Why You’re Lucky To Have A Boss
Most people at some stage of their careers work with a boss. Someone who supervises you and has greater authority than you.
And the general conscience is that people don’t like their bosses. I believe this is more down to our inner rebel nature, where people don’t want to be told what to do. They don’t want to be pressurised. Because what are the chances that most of the bosses in the world are bad?
If everyone who claims they had a bad boss was actually right, there would be so much more chaos in the world. I’m not saying that your boss is great. Maybe he is the devil himself. He makes your life miserable. In fact, that is his only goal in life. He doesn’t focus on the product or services your team delivers, but the suffering he can cause to you. But the chances of it being true are low.
Or maybe you have the perfect boss. Someone you can look up to and who values your input.
No matter if you love or hate your boss, you’re a better person due to him/her. Working under a boss has its benefits. The bosses of the world can be categorised in 3 types:
The Bad Bosses
The ones who aren’t good at leading people. They have a negative effect on the life of their subordinates. They micromanage, don’t give recognition, and act like a dictator. They want to get maximum out of you but give a minimum in return. Their traits can be narrowed down to their lack of empathy.
The benefit of working under a bad boss: You’re compelled to be a better one.
Most likely as your career progress, so will your rank and responsibilities. There will come a time when you need to guide those under you. If you were managed by a bad boss, you know what working with one is like. So you’ll strive to be better. Be everything to those under you, what you hoped your boss was to. Use the perspective gained from your past to make the present better for others.
And I’m not saying that you should continue working with your boss if he/she sucks. It’s always good to explore other options if your boss makes you miserable. But before you think everything is gloomy and become hopeless, remind yourself that at least you are gaining perspective from this.
The Average Bosses
The ones who don’t necessarily inspire you, but doesn’t make your life miserable either. The ones who check enough checkboxes, but not more.

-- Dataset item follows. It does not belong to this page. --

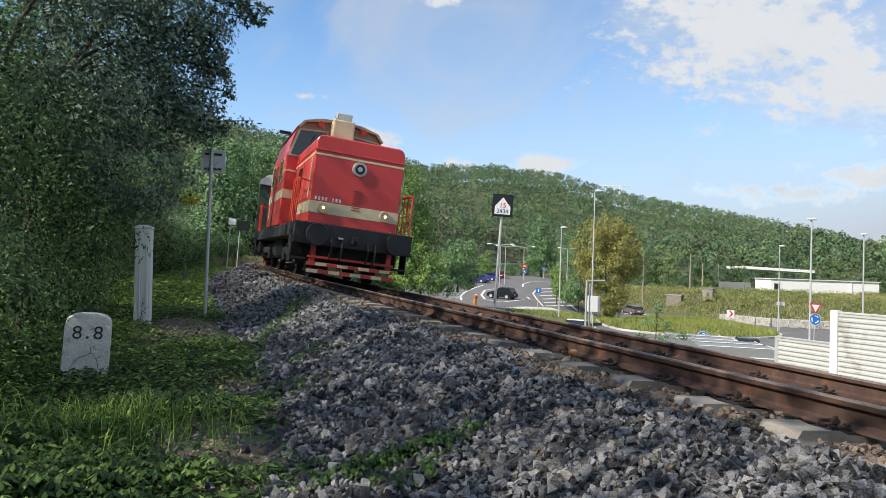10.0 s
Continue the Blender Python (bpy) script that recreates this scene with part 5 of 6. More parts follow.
def locomotive():
    t = thing("locomotive", Matrix.Identity(4), "red diesel locomotive with cream stripes and lit headlamps", "locomotive")
    # frame and beams
    part("frame", box(2.9, 11.2, 0.34, (0, 0, 1.14), 0.02), M["under"], t)
    for f in (-1, 1):
        part("buffer_beam", box(2.9, 0.16, 0.52, (0, f * 5.66, 1.06), 0.02), M["under"], t)
        for sx in (-1, 1):
            buffer_part(t, sx * 0.95, f * 5.72, 1.04, f)
        c = part("coupling", box(0.14, 0.22, 0.2, (0, f * 5.82, 1.0), 0.03), M["under"], t)
        part("hook", tube((0, f * 5.86, 1.04), (0, f * 6.02, 0.98), 0.035, n=8), M["under"], c)
        for x in (-0.52, -0.34, 0.30, 0.55):
            bm = tube((x, f * 5.78, 0.98), (x, f * 5.88, 0.78), 0.026, n=8)
            tube((x, f * 5.88, 0.78), (x + 0.03, f * 5.84, 0.50), 0.026, n=8, bm=bm)
            part("air_hose", bm, M["under"], t)
        part("hose_tap", box(0.12, 0.06, 0.05, (0.34, f * 5.80, 1.02), 0.01), M["zinc"], t)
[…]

The benefit of working with an average boss: You have a minimum threshold where you want to be.
Not everyone is great at leading. But most people are adequate enough at it. If you work with such a boss, use him as to where you want to be in worst case scenarios.
I believe most bosses fall into this category. They may not have the passion to lead, but they know how to execute their responsibilities well.
The Good Bosses
The ones who inspire actions. The ones you admire. The ones who get the work done while keeping everyone motivated and happy.
The benefit of working with a good boss: You have someone to look up to.
Great leaders inspire others to be better. They act more as a mentor than a boss. Even when they no longer guide you. You can always use them as an example when in tough situations. You can observe how they deal with daily adversities and successes and try to apply the same techniques in your work too.
People ask the difference between a leader and a boss. The leader leads, and the boss drives. — Theodore Roosevelt
Take the characteristics of these bosses, and build on them. Inspire others, as they may have inspired you.
These distinctions between the different bosses aren’t always big in the real world. There is a lot of grey area on the scale. These are not discrete values, but ranges which overlap.
No matter how good, average or bad your boss is, you’re can always learn from him/her. Use the lessons that you learn to be a better leader when your time comes.